On the controlling PC, we need to configure the CNC prior to launch the milling Process

`Jog setup`

Zeroting the machine in X Y: click on `go to park position`, take care to be be in G54 workpiece offset mode (right panel), move the milling head above the corner of the stock (by means of the left panel with arrows, controlling the speed from continuous to steps of 0.01mm)

Once the position is correct, click on the “0” button for X and Y in the right coordinates panel.

`Custom`

To zero the machine in Z, we use the mobile button sensor that we place under the milling head, and we launch the tool `Zero finder...`. No other operation is needed afterwards: the Z-zero is fixed at stock top (DO NOT click on the “0” button for Z anymore!). Take care to have the G43 button activated in the coordinates panel.

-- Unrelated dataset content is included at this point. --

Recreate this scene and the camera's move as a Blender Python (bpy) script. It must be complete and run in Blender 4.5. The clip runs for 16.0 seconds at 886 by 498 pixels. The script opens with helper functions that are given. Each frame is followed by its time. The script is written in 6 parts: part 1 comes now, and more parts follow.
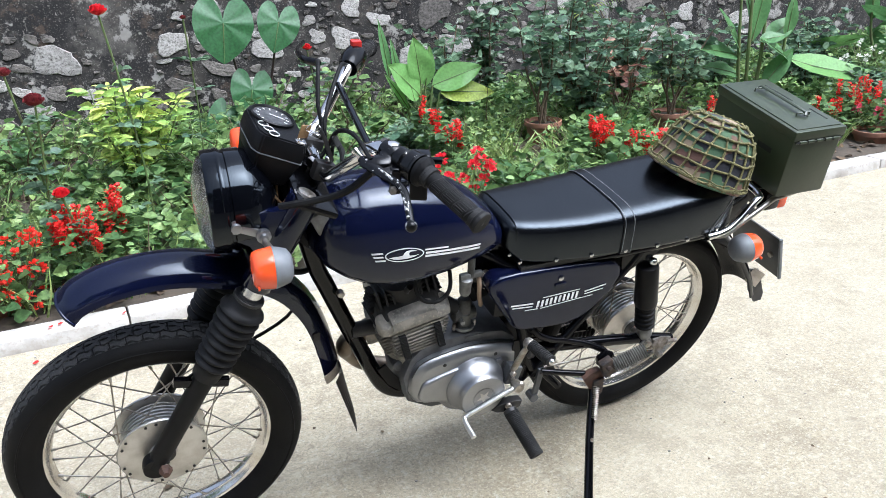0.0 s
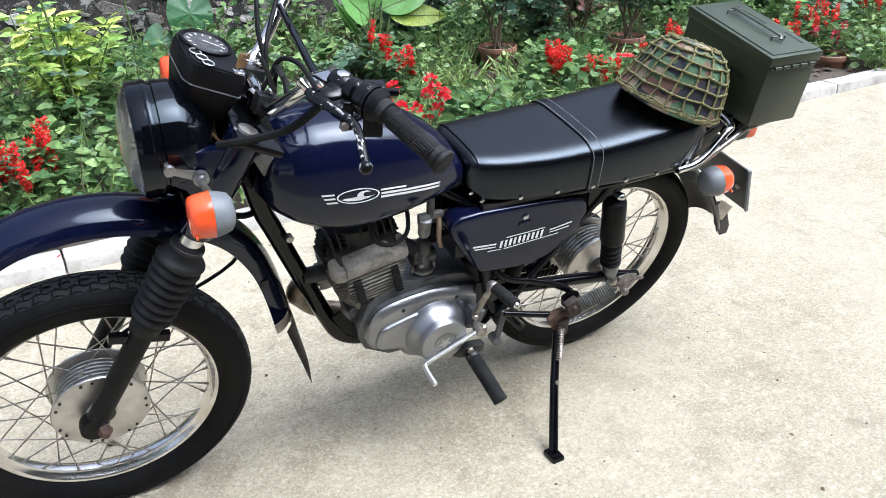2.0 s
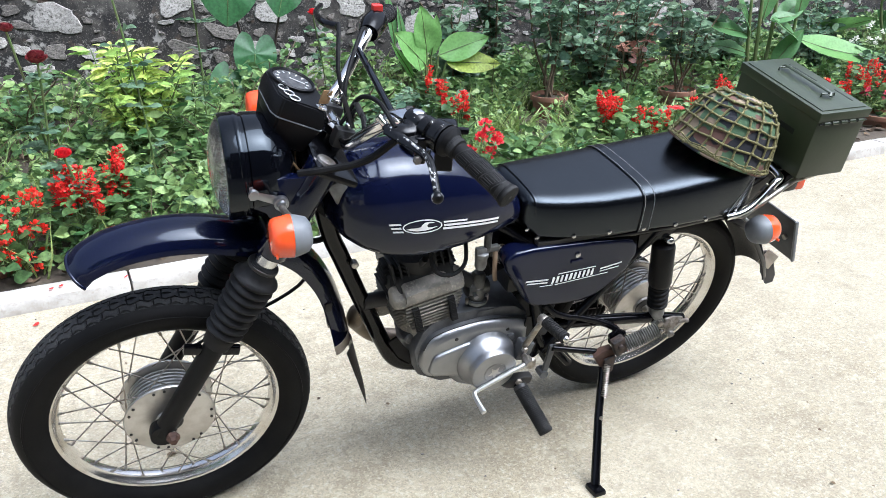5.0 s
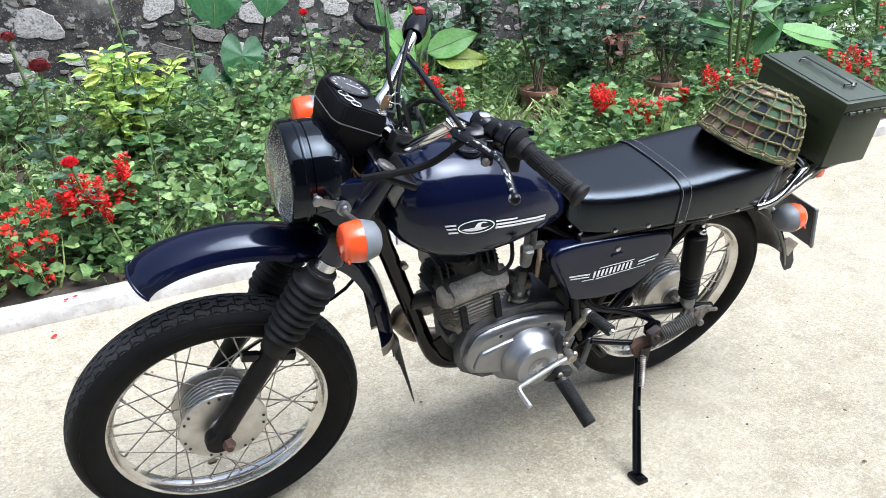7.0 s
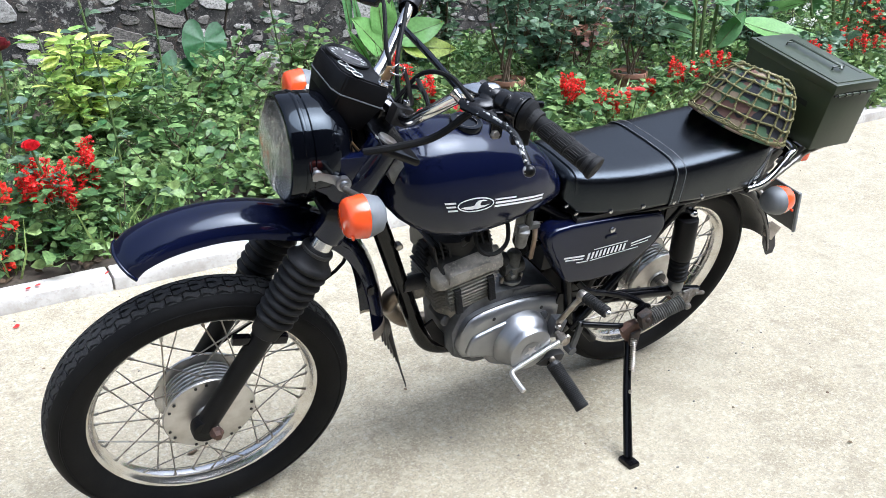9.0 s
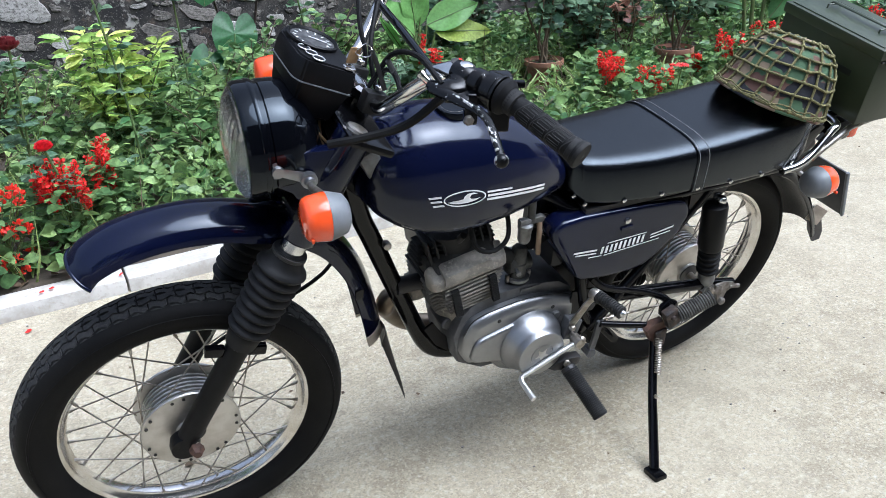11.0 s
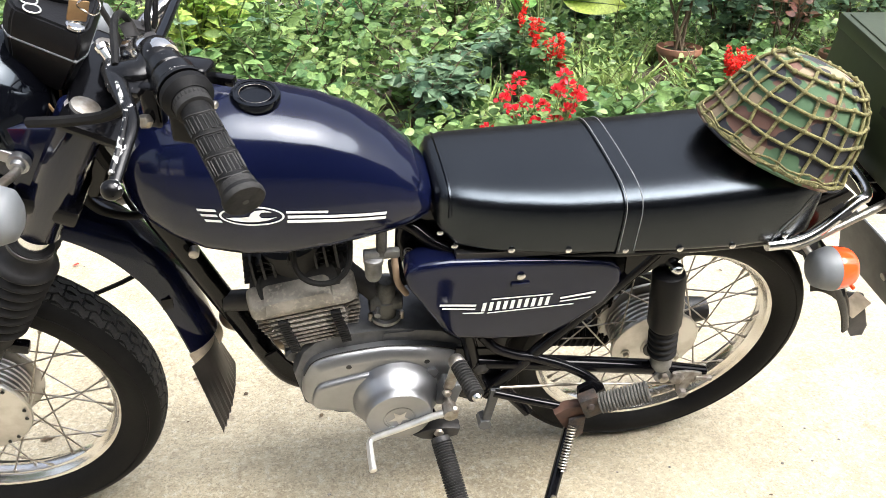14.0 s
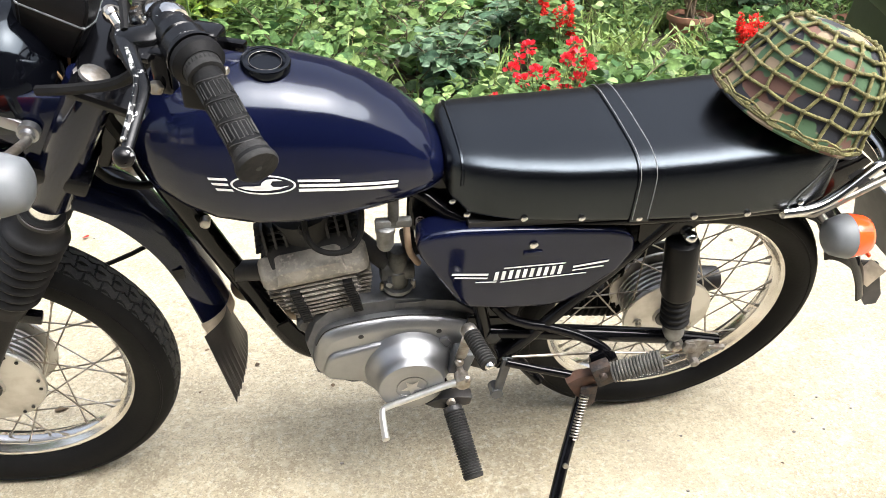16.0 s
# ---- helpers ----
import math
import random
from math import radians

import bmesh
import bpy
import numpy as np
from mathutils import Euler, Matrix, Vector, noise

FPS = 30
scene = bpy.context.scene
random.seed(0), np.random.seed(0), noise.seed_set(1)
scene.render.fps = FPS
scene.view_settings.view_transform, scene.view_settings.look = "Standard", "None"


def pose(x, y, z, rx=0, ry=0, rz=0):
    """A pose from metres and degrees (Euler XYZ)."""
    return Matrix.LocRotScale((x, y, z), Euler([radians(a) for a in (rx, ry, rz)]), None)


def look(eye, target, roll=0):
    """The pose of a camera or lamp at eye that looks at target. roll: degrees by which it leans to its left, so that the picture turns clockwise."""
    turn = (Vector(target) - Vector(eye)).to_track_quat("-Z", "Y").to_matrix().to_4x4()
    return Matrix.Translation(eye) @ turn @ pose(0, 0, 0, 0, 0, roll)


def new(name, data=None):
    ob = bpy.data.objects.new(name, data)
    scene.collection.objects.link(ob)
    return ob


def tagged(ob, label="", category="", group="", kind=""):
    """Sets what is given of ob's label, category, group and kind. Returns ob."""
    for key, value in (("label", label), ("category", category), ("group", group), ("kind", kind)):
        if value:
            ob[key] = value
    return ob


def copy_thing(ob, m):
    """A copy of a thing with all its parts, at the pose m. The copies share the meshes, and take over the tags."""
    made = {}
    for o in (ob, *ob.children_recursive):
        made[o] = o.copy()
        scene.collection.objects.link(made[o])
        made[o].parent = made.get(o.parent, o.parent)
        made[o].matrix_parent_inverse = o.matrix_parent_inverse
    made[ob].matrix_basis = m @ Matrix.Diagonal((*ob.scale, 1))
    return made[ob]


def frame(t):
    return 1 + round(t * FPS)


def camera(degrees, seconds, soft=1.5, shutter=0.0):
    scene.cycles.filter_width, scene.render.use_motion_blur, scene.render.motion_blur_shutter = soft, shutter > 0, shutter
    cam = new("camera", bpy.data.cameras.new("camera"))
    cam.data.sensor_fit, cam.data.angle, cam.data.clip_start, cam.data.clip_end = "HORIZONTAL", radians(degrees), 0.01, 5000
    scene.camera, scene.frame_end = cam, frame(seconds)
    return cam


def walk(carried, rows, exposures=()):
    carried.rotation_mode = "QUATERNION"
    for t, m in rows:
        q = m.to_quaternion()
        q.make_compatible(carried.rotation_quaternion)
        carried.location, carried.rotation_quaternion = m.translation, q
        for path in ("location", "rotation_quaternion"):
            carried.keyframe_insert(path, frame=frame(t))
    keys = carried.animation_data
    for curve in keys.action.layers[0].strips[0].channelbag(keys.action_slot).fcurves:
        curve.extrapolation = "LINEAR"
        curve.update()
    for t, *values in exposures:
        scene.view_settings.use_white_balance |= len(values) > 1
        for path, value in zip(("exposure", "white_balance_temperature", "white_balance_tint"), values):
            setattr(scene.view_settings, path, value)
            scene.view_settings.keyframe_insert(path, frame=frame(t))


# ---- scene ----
cam = camera(56.57, 16.0, soft=0.85)
PATH = [
    (0, (-0.0303, -1.7290, 1.3313), (0.7145, -0.0186, 0.6104), -2.19),
    (0.5, (-0.0220, -1.7198, 1.3190), (0.7182, -0.0210, 0.5666), -2.82),
    (1, (-0.0097, -1.6535, 1.3013), (0.7501, 0.0028, 0.4769), -2.33),
    (1.5, (-0.0032, -1.6304, 1.3117), (0.7660, -0.0082, 0.4302), -2.34),
    (2, (0.0104, -1.6116, 1.3061), (0.8247, -0.0128, 0.4223), -1.72),
    (2.5, (0.0050, -1.5941, 1.3078), (0.8780, -0.0103, 0.4537), -0.85),
    (3, (-0.0423, -1.6663, 1.3230), (0.8033, -0.0502, 0.5024), -0.13),
    (3.5, (-0.0621, -1.6777, 1.3128), (0.7094, -0.0155, 0.5115), 0.22),
    (4, (-0.0625, -1.6765, 1.3142), (0.6993, -0.0004, 0.5330), 0.69),
    (6.3, (-0.0796, -1.6901, 1.3415), (0.6530, -0.0066, 0.5484), -2.05),
    (6.5, (-0.1262, -1.6743, 1.3444), (0.6130, 0.0011, 0.5401), -1.91),
    (7, (-0.2225, -1.6240, 1.3416), (0.5918, 0.0201, 0.5454), -1.35),
    (7.5, (-0.2788, -1.6229, 1.3343), (0.6042, 0.0108, 0.5919), -1.27),
    (8, (-0.3135, -1.6383, 1.3332), (0.6002, -0.0168, 0.6011), -1.04),
    (8.5, (-0.3137, -1.6150, 1.3227), (0.6092, -0.0170, 0.5516), -0.73),
    (8.7, (-0.3035, -1.5904, 1.3105), (0.6184, 0.0007, 0.5241), -0.15),
    (10.8, (-0.1899, -1.4849, 1.2531), (0.6019, 0.1344, 0.3865), -3.05),
    (11, (-0.1018, -1.4901, 1.2505), (0.6748, 0.1541, 0.4177), -3.20),
    (11.5, (0.0919, -1.4732, 1.2370), (0.9297, 0.1444, 0.4115), -1.17),
    (12, (0.1748, -1.3888, 1.2257), (1.0479, 0.1745, 0.3346), -1.08),
    (12.5, (0.2518, -1.3003, 1.2237), (1.0888, 0.2689, 0.3088), -0.18),
    (13, (0.4120, -1.2819, 1.2109), (1.0312, 0.3803, 0.2870), 1.76),
    (13.5, (0.5585, -1.3039, 1.1998), (1.0107, 0.4109, 0.2750), 2.33),
    (14, (0.5630, -1.3262, 1.1992), (0.9145, 0.4187, 0.2873), 1.22),
    (14.5, (0.5454, -1.3278, 1.2037), (0.8272, 0.4271, 0.2867), 0.62),
    (15, (0.5473, -1.3199, 1.1951), (0.8274, 0.4264, 0.2615), 0.27),
    (15.5, (0.5593, -1.3254, 1.1895), (0.8637, 0.4089, 0.2411), 0.26),
    (16, (0.5563, -1.3205, 1.1905), (0.8860, 0.3966, 0.2195), 0.74),
]
EXPOSURES = [(t, stops + 0.86, kelvin, 10.0) for t, stops, kelvin in ((0.0, 0.36, 5620.0), (8.7, 0.40, 5600.0), (10.8, 0.09, 5440.0), (11.0, 0.12, 5440.0), (11.5, 0.45, 5560.0), (12.5, 0.65, 5900.0), (13.5, 0.85, 6420.0), (16.0, 0.82, 6460.0))]
walk(cam, [(t, look(eye, target, roll)) for t, eye, target, roll in PATH], EXPOSURES)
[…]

The maximum available surface of our CNC is 600mm x 1000mm. This configuration makes it difficult to mill two big pieces together. So I had to separate the two side profiles…

A first attempt to configure the CNC went wrong: the structure was outside the milling available surface.

We finally succeeded to place the structure properly:

And the result of the milling of the two profiles is here:

The supporting structures will be done as soon as I’ve replaced the mill: I broke it…

Mill replaced, same diameter (3mm) but shorter… Here we go again.

Two strange issues encountered this time:

1. FIRE started while milling the slot on the seat plate,
2. The whole panel moved during milling, the seat plate, although it was correctly fixed, leading to misalignment of two slots…

No real explanation to these two problems, or maybe the fact that I didn’t put tabs on the small pieces ?

And definitely, safety is one important point to be considered!

One interesting point to note is that using a shorter mill - same diameter, the fit is much more better!!

Here are finally the results:

Conclusion: I can seat on my chair, but improvements are needed!!

## Still to do if I had time....¶

Add reinforcing support to reduce the lateral movement of the two profiles, and make bigger kneeling chair for taller guys!!